For a series of repeated measured data listed in a column, in order to detect if there is an outlier or not with Grubbs Test:

  1. Select from menu Statistics:Descriptive Statistics:Grubbs Test to open the grubbs dialog.
  2. Select the input data range, significance level and other settings, click OK.

Grubbs Test.png

or

  1. Open the Command Window.
  2. Call the X-Function grubbs directly.

The result will be output to both Result Log and Command Window, a report sheet will also be generated and if Outlier Plot is selected, a worksheet with plot data will also be generated:

ox The value of the suspected point
index Row index of suspected point
gstat The calculated g value from suspected point
critical The critical g value at the specified significance level
pval The p value for the test
sig sig=1 means there is an outlier, sig=0 means there is no outlier
conclusion A statement of conclusion indicating the statistical result.
rd The worksheet range to put the plot data for outlier plot, if the Outlier Plot option is selected.
rt The worksheet range to put the report table.

Dixon's Q Test

For a series of repeated measured data listed in a column (Sample size from 3 to 10), in order to detect if there is an outlier or not with Dixon's Q Test:

  1. Select from menu Statistics:Descriptive Statistics:Dixon's Q Test to open the qtest dialog.
  2. Select the input data range, significance level and click OK.

Dixons Q Test.png

or

  1. Open the Command Window.
  2. Call the X-Function qtest directly.

The result will be output to both Result Log and Command Window:

ox The value of the suspected point
index Row index of suspected point
qstat The calculated Q value from suspected point
critical The critical Q value at the specified significance level
sig sig=1 means there is an outlier, sig=0 means there is no outlier
conclusion A statement of conclusion indicating the statistical result.
rd The worksheet range to put the plot data for outlier plot, if the Outlier Plot option is selected..
rt The worksheet range to put the report table.

Detect Outlier with Residual Plot

You can perform a regression (Linear, Polynomial or Nonlinear Curve Fitting), and then use the standardized residuals to determine which data points are outliers.

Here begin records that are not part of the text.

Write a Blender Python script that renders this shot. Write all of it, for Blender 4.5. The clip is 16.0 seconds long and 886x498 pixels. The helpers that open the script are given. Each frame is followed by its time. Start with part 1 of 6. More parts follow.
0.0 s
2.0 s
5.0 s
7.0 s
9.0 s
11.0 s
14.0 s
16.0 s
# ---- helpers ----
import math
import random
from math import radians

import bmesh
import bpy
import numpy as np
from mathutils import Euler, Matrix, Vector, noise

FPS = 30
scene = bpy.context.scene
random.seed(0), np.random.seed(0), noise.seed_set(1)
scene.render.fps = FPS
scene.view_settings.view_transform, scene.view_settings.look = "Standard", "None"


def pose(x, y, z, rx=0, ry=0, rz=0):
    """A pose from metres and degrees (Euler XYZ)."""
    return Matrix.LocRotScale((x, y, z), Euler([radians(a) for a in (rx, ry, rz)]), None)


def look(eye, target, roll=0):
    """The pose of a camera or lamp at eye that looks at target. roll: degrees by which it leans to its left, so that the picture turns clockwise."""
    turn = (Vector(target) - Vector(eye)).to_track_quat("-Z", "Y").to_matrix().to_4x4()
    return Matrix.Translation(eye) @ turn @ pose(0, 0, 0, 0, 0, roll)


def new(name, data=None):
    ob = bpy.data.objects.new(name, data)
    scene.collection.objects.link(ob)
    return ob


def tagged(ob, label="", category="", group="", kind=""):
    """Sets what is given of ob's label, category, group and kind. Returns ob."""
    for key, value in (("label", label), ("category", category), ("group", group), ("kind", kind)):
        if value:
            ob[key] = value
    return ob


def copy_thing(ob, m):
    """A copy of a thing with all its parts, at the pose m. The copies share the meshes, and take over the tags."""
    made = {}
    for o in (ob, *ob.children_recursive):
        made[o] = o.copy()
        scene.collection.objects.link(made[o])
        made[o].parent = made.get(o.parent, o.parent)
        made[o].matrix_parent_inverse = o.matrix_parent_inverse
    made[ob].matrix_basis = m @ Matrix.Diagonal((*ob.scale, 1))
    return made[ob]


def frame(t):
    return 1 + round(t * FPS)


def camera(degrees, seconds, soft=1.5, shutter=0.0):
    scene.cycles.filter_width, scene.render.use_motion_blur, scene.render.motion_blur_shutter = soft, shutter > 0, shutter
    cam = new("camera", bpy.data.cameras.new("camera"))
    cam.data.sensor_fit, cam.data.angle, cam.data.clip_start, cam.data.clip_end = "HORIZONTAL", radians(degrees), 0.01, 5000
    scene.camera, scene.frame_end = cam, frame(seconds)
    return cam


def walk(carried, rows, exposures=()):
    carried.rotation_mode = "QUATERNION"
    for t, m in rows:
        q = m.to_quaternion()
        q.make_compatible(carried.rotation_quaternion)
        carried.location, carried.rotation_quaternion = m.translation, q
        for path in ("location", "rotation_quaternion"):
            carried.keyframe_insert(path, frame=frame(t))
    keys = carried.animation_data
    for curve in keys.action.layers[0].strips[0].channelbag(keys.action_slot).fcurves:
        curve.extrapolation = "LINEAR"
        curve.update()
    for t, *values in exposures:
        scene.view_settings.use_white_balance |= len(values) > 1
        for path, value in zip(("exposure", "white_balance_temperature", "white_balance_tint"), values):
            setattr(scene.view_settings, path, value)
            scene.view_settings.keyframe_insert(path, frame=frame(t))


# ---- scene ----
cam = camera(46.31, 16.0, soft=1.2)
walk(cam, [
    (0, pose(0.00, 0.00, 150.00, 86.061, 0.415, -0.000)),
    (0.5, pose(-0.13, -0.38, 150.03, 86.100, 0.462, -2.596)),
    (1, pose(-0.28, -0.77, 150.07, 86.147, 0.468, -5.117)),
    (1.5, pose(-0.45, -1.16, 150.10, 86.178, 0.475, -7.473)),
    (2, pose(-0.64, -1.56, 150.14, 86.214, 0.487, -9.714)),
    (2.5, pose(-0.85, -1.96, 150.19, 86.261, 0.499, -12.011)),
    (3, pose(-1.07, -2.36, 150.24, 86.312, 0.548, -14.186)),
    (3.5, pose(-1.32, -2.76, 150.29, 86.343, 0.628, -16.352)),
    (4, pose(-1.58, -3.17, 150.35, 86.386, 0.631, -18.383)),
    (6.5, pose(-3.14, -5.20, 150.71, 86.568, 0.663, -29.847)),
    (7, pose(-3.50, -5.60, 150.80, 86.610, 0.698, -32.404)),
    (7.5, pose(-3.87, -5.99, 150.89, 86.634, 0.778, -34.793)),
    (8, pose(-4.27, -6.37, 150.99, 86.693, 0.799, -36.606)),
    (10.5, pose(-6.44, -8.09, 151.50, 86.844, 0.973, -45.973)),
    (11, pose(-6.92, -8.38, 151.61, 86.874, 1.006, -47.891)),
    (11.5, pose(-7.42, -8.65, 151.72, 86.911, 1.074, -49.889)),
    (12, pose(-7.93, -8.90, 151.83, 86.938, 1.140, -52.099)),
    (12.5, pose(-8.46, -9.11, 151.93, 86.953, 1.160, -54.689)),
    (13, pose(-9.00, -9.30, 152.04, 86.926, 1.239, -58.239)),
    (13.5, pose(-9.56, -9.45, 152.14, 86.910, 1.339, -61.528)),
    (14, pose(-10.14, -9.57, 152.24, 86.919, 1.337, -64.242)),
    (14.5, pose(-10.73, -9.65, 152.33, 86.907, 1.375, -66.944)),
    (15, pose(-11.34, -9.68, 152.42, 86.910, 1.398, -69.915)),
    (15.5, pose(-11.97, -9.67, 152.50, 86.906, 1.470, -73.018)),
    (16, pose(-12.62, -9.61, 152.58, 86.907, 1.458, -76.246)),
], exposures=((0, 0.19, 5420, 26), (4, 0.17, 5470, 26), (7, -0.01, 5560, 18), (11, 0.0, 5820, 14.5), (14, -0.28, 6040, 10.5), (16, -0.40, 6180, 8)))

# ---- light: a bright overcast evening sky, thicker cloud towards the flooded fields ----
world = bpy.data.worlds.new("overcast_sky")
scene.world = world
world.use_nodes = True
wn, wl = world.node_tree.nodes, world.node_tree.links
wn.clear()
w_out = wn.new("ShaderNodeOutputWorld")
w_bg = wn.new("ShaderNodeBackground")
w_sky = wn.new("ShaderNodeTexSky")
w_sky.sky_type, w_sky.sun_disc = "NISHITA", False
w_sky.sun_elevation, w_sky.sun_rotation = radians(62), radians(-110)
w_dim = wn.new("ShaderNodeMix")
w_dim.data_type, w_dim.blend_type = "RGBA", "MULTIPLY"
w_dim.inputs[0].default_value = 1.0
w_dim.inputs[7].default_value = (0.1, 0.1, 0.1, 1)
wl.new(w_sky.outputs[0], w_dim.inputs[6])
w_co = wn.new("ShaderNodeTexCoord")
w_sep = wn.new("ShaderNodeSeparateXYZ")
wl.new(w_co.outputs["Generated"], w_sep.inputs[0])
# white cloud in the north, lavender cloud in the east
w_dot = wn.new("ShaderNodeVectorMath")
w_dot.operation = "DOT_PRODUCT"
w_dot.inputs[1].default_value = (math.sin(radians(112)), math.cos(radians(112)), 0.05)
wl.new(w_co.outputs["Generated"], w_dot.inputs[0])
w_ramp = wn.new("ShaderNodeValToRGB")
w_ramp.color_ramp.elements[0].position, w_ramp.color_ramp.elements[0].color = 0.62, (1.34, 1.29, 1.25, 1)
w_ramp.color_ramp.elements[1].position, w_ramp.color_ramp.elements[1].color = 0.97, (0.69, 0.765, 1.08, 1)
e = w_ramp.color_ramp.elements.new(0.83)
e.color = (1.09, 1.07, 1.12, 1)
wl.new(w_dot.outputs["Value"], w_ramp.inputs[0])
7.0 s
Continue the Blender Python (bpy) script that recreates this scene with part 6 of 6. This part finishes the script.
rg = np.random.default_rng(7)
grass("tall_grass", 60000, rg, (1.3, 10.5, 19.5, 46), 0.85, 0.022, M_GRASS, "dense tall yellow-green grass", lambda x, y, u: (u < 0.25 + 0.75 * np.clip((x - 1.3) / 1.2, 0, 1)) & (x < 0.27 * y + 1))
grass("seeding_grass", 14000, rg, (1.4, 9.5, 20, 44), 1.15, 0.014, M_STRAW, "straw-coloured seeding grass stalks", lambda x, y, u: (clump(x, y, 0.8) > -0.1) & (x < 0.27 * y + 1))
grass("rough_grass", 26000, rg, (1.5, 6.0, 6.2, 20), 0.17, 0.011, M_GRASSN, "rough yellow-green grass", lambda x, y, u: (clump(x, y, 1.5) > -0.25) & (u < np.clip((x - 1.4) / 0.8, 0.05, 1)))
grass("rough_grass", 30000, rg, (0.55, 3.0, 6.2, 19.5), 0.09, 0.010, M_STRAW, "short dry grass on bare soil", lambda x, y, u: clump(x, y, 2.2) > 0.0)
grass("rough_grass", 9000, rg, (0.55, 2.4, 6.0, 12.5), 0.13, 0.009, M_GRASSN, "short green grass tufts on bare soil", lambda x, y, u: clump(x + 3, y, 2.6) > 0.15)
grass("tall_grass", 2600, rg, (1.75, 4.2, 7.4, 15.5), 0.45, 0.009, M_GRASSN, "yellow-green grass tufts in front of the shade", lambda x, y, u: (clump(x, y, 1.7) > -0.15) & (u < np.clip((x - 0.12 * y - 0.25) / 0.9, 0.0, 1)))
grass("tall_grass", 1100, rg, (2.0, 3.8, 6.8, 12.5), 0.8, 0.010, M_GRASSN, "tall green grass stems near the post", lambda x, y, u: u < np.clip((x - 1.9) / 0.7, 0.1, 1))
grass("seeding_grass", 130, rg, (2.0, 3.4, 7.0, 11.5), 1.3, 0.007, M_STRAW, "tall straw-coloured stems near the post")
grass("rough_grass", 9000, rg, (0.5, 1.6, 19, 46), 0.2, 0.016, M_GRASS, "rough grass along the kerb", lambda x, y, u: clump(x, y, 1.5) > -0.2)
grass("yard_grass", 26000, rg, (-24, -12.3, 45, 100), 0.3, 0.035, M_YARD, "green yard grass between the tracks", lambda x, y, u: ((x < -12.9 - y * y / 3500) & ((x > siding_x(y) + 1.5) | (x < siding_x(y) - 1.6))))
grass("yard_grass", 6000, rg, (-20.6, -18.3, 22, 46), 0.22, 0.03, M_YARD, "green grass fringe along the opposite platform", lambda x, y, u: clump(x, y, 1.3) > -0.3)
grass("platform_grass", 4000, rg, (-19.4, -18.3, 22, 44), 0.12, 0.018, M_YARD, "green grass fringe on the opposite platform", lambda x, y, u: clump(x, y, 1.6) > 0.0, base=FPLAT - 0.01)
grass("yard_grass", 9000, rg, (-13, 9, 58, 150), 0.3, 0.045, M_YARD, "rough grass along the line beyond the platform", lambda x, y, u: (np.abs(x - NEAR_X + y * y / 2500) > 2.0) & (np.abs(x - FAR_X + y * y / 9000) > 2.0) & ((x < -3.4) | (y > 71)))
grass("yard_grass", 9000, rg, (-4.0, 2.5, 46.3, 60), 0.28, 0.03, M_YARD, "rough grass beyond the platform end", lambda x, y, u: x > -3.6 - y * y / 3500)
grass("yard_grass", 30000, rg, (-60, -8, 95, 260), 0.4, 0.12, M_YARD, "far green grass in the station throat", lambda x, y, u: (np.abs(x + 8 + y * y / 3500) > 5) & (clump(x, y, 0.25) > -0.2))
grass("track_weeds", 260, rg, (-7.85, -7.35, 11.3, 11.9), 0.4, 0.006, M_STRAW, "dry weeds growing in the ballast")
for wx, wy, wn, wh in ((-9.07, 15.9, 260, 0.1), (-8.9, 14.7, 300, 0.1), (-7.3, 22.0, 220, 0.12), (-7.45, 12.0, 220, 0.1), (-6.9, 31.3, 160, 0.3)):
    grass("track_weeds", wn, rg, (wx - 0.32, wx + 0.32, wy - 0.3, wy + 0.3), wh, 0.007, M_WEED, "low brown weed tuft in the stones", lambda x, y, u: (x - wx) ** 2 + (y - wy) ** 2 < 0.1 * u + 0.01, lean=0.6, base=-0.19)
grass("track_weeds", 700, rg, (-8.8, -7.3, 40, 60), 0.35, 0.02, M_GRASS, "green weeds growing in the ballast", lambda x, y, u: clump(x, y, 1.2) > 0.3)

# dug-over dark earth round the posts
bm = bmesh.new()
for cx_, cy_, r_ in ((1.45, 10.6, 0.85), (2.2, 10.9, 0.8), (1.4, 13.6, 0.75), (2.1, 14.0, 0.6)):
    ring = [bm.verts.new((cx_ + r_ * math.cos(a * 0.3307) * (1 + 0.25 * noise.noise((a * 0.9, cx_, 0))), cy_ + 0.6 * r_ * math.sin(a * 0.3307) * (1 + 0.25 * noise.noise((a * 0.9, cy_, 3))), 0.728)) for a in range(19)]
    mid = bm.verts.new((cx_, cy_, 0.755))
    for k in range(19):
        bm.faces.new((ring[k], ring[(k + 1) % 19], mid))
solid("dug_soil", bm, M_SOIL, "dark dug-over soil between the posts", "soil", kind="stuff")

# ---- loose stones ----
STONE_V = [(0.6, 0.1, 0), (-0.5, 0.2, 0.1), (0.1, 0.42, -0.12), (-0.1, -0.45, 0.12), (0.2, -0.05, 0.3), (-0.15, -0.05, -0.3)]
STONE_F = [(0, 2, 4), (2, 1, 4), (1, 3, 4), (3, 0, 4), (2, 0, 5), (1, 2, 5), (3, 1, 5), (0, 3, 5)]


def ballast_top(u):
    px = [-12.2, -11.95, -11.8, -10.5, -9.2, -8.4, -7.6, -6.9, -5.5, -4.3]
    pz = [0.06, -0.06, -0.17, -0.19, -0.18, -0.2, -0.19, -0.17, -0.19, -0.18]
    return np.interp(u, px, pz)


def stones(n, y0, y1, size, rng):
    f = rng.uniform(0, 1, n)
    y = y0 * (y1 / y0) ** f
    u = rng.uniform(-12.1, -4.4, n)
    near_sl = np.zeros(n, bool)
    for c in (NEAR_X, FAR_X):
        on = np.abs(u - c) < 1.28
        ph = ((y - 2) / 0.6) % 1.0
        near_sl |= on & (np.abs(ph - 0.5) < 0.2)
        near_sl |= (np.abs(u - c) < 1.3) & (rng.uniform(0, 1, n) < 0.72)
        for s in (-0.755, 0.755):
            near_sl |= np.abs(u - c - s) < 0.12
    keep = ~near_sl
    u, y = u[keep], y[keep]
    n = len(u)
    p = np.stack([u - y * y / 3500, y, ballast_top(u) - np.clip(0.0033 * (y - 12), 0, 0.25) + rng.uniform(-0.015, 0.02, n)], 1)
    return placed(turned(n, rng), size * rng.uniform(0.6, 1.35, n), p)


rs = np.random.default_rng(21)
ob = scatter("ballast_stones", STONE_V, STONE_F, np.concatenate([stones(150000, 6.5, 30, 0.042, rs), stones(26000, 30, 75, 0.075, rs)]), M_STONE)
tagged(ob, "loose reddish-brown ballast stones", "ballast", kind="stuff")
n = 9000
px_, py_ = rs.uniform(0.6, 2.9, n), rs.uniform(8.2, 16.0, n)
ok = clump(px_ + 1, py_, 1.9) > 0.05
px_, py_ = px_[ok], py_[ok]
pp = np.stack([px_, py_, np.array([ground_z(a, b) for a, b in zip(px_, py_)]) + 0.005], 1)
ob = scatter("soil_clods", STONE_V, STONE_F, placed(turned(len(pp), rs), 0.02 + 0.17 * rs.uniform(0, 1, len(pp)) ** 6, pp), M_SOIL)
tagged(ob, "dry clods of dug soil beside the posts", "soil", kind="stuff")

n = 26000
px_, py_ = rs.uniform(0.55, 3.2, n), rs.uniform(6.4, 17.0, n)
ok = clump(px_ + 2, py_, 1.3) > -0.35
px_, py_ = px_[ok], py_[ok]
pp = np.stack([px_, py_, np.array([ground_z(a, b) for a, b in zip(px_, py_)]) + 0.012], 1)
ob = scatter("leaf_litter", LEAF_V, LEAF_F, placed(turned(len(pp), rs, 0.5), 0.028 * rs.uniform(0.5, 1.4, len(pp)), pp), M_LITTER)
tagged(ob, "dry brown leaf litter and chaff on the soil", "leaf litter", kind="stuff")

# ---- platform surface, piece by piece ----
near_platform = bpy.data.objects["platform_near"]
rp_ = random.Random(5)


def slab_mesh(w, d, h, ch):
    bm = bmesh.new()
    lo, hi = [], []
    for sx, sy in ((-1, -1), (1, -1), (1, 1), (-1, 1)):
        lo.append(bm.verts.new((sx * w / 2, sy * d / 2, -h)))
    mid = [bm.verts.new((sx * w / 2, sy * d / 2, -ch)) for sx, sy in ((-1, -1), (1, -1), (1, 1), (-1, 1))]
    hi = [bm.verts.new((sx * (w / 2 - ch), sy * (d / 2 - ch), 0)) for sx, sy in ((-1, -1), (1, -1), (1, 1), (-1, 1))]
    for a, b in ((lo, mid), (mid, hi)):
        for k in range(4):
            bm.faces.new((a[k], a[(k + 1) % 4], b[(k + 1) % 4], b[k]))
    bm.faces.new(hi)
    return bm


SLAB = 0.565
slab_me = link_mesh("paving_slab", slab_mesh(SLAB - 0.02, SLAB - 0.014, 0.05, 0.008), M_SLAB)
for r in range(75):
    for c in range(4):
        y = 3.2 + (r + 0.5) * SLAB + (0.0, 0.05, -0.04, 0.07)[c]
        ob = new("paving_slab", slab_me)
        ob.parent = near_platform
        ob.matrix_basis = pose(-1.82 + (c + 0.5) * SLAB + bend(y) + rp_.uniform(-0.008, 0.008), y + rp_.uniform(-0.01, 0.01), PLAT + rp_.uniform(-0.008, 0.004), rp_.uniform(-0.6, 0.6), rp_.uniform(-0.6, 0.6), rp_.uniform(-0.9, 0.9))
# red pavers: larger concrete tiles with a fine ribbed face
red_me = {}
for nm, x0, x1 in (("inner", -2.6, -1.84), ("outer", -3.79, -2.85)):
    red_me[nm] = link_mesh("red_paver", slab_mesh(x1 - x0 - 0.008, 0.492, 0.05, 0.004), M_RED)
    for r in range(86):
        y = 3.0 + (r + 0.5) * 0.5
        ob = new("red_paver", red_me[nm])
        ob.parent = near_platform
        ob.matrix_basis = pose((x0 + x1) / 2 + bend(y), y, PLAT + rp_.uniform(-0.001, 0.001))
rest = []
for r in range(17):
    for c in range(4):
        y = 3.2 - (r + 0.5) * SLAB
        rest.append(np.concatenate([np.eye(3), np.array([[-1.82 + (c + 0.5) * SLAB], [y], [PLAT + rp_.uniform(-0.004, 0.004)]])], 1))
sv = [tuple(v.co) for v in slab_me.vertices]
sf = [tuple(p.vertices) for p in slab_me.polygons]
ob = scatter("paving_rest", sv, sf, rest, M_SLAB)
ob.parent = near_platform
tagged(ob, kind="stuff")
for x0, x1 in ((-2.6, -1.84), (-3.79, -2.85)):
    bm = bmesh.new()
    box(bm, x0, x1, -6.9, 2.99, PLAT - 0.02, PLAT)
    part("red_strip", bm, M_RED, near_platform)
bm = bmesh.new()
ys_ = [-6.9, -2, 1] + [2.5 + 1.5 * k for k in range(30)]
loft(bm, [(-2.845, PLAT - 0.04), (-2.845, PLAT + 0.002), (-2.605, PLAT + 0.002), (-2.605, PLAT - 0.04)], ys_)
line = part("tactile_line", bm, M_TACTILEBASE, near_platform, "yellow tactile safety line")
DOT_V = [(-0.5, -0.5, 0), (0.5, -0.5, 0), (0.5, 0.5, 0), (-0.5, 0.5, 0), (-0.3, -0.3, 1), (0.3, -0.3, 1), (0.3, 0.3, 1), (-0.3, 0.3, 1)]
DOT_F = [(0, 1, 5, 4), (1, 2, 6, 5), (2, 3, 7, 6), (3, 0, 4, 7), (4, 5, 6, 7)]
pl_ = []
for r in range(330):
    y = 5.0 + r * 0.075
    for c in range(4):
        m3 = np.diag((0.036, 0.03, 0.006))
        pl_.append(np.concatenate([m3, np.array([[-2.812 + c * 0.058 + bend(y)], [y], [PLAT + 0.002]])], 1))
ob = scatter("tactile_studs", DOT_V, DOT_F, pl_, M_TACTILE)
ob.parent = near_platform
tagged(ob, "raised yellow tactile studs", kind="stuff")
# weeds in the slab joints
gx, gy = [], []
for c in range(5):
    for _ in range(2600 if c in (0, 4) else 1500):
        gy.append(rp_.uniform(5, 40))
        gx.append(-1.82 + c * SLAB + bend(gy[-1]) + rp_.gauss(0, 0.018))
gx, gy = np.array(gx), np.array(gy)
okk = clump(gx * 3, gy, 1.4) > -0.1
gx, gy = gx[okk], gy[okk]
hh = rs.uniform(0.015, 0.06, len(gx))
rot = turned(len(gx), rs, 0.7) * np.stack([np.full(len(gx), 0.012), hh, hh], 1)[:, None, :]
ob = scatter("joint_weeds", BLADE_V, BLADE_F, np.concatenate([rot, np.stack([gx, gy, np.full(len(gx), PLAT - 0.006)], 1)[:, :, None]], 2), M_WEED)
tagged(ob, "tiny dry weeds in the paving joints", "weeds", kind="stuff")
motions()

The following short tutorial will show you how to make use of residual plot to detect outlier:

  1. Start with a new workbook and import the file \Samples\Curve Fitting\Outlier.dat
  2. Click and select the second column and use the menu item Plot : Symbol : Scatter to create a scatter plot.
  3. With the graph active, use the menu item Analysis : Fitting : Linear Fit to bring up the Linear Fit dialog. Note that if you have used the Linear Fit dialog before, there will be a fly-out menu and you need to select the Open Dialog... sub menu.
  4. Expand the Fit Options tree node in the dialog, and uncheck the Apparent Fit check box.
  5. Expand the Residual Analysis tree node in the dialog, and check the Standardized check box.
  6. Change the Recalculate drop-down at the top of the dialog to Auto and press the OK button at the bottom of the dialog. The dialog will close and linear regression will be performed on the data.
  7. Select the FitLinearCurves1 result sheet in the data workbook and scroll to the right side to view the Standardized Residual column. You will note that the value in row 6 in this columns is -2.54889, hence this data point is an outlier:

    DetectOutlier 001.png
  8. Make the graph active and then click and hold down the mouse left button on the Regional Mask Tool button in the Tools toolbar. Select the Mask Points on Active Plot submenu which will be the first item in the fly-out menu:

    MaskToolbar.png

  9. With the above submenu selected, go to the graph and click on the 6th data point to mask the point. This changes the input data to the linear fit operation and the auto update mechanism will trigger. The linear fit will be repeated with this particular masked point left out. The fit curve in the graph and the pasted parameters will automatically update. Your result graph should then look like below:

    OutlierRemovalGraph.jpg